The Wages of “Reform”

While the Democratic Party left is agitating to get rid of the unbound “superdelegates” that made it virtually impossible for Bernie Sanders to hope to overtake Hillary Clinton, I expect a move from Republicans to adopt the Democrats’ superdelegate scheme for the next election cycle, especially if Trump loses. But this is only a part of a larger story about our time, which is the dangerous weakness of party establishments.

I know this will run against the grain of a lot of readers, but set aside the well-earned dislike of party establishments for a moment and take in the argument of why the weakening of political parties is the result of 40 years of “reform” that favors the real establishment in the country—the administrative state.

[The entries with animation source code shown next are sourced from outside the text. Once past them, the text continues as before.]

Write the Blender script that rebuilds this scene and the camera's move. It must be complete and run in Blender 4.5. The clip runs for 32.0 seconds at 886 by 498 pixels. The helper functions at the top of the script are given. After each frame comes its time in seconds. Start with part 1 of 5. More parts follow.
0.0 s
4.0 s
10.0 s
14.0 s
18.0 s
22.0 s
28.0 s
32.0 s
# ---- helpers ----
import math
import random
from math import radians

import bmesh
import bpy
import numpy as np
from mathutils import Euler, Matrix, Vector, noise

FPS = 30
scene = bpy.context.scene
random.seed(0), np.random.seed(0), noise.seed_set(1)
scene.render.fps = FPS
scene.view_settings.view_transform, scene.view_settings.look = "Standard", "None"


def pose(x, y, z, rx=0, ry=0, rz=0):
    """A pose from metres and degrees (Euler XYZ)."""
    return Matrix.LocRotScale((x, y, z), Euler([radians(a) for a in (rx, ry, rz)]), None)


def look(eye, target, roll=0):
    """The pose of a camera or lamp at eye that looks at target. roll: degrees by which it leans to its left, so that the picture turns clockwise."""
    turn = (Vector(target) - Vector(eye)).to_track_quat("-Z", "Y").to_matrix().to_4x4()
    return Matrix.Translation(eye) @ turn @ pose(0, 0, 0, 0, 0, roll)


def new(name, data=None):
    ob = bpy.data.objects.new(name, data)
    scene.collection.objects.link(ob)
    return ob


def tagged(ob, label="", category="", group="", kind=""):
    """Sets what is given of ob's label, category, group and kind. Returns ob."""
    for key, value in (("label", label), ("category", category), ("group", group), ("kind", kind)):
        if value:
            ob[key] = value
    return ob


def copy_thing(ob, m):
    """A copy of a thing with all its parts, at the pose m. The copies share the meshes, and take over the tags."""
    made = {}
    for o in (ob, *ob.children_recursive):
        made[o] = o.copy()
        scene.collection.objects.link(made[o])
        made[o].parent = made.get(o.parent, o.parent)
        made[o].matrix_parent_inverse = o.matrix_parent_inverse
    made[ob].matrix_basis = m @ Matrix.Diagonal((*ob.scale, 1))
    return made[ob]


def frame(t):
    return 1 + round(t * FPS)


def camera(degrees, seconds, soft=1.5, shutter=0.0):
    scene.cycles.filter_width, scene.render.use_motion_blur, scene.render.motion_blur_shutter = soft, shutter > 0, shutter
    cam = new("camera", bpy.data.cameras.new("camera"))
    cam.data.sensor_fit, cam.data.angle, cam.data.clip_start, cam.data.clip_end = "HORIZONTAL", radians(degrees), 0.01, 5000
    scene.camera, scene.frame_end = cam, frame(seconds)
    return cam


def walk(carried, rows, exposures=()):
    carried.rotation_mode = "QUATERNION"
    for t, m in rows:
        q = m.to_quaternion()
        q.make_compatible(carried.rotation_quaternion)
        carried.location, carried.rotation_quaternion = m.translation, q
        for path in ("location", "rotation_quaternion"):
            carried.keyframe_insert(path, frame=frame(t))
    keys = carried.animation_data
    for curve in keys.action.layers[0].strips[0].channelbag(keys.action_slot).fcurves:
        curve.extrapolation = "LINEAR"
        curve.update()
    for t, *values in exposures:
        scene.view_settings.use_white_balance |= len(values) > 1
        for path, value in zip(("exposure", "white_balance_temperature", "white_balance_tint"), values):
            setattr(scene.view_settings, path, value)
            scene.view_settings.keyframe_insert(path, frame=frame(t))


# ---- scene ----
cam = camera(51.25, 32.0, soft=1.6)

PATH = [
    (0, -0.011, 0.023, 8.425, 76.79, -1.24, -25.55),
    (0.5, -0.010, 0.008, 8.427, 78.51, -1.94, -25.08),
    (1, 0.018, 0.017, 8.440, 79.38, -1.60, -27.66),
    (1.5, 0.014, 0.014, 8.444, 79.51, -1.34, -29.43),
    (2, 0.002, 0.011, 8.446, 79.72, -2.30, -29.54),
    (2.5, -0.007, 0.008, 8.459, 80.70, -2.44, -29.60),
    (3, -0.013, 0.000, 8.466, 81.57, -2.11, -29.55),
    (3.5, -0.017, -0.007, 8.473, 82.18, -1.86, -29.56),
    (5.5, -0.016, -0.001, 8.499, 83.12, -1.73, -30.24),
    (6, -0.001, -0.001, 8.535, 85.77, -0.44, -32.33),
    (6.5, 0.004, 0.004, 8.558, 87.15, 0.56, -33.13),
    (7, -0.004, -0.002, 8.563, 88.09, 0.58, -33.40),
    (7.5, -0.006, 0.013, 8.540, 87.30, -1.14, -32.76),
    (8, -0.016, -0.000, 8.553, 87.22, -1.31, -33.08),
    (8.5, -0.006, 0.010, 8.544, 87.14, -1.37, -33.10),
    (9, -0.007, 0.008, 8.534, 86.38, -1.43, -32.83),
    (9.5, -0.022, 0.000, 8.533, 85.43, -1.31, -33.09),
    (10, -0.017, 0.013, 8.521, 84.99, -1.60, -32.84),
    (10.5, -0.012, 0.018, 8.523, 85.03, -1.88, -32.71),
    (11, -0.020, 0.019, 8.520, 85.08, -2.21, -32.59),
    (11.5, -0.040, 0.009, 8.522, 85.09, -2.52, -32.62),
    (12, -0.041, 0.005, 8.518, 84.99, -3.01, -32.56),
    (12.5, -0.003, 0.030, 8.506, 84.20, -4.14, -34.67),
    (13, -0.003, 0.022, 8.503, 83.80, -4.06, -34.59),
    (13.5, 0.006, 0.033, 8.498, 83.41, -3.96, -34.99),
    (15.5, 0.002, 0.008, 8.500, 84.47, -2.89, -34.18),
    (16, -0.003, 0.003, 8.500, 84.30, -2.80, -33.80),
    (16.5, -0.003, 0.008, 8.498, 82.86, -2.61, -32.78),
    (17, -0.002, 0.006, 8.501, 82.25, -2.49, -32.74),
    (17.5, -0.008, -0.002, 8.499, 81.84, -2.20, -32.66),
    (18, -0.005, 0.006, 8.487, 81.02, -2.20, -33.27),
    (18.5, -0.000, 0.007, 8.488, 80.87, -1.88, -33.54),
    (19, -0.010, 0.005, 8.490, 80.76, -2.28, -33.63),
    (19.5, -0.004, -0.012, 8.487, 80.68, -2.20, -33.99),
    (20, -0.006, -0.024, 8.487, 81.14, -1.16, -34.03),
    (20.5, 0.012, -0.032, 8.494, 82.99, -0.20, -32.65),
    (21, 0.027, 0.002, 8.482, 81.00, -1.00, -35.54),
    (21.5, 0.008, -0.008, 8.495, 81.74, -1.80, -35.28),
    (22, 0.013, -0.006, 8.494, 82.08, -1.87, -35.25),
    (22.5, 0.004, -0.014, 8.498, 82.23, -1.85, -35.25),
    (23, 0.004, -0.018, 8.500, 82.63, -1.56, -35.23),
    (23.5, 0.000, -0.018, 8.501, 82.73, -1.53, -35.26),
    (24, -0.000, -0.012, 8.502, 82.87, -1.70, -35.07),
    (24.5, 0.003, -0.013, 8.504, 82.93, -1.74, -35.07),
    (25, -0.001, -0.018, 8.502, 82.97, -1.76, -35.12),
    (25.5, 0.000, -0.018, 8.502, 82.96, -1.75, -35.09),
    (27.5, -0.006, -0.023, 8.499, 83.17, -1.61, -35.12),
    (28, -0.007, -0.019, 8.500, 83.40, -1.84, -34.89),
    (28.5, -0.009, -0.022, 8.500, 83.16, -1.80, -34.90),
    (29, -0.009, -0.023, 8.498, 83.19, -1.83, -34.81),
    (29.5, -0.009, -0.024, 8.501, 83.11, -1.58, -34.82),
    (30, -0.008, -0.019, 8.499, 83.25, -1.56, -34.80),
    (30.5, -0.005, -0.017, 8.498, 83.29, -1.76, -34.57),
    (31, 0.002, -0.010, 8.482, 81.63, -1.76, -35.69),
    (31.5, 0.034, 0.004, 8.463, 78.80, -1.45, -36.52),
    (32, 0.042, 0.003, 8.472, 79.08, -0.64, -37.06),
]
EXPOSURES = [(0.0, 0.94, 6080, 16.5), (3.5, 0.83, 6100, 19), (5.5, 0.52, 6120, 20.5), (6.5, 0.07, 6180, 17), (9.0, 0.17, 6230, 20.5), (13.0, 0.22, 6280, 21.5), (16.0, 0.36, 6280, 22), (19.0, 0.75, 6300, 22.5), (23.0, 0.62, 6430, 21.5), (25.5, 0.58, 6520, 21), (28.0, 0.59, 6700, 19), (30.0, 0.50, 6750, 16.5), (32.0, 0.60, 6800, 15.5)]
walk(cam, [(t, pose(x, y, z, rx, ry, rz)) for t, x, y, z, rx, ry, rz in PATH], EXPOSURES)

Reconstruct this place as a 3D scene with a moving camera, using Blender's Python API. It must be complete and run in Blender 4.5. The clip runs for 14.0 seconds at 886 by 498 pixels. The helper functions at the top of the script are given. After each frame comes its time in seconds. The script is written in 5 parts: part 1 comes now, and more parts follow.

The word of the day comes from Megan McArdle, who offers up a succinct description of the problem in her Bloomberg column today:

I think Clinton’s candidacy — like Trump’s candidacy, in its own, very different way — points to the fatal weakness of the political parties. Decades of “good government” reforms have systematically stripped the power that parties once had: to control money, to control committee assignments, to control how much pork politicians get to brag about to the voters back home. What’s left is a hollow shell that cannot effectively respond to either grassroots insurgencies or to outsize figures who effectively turn the party apparatus to their own ends. If you think, as I do, that parties play a vital role in organizing political action toward coherent goals and long-term accountability, that’s something that should worry you.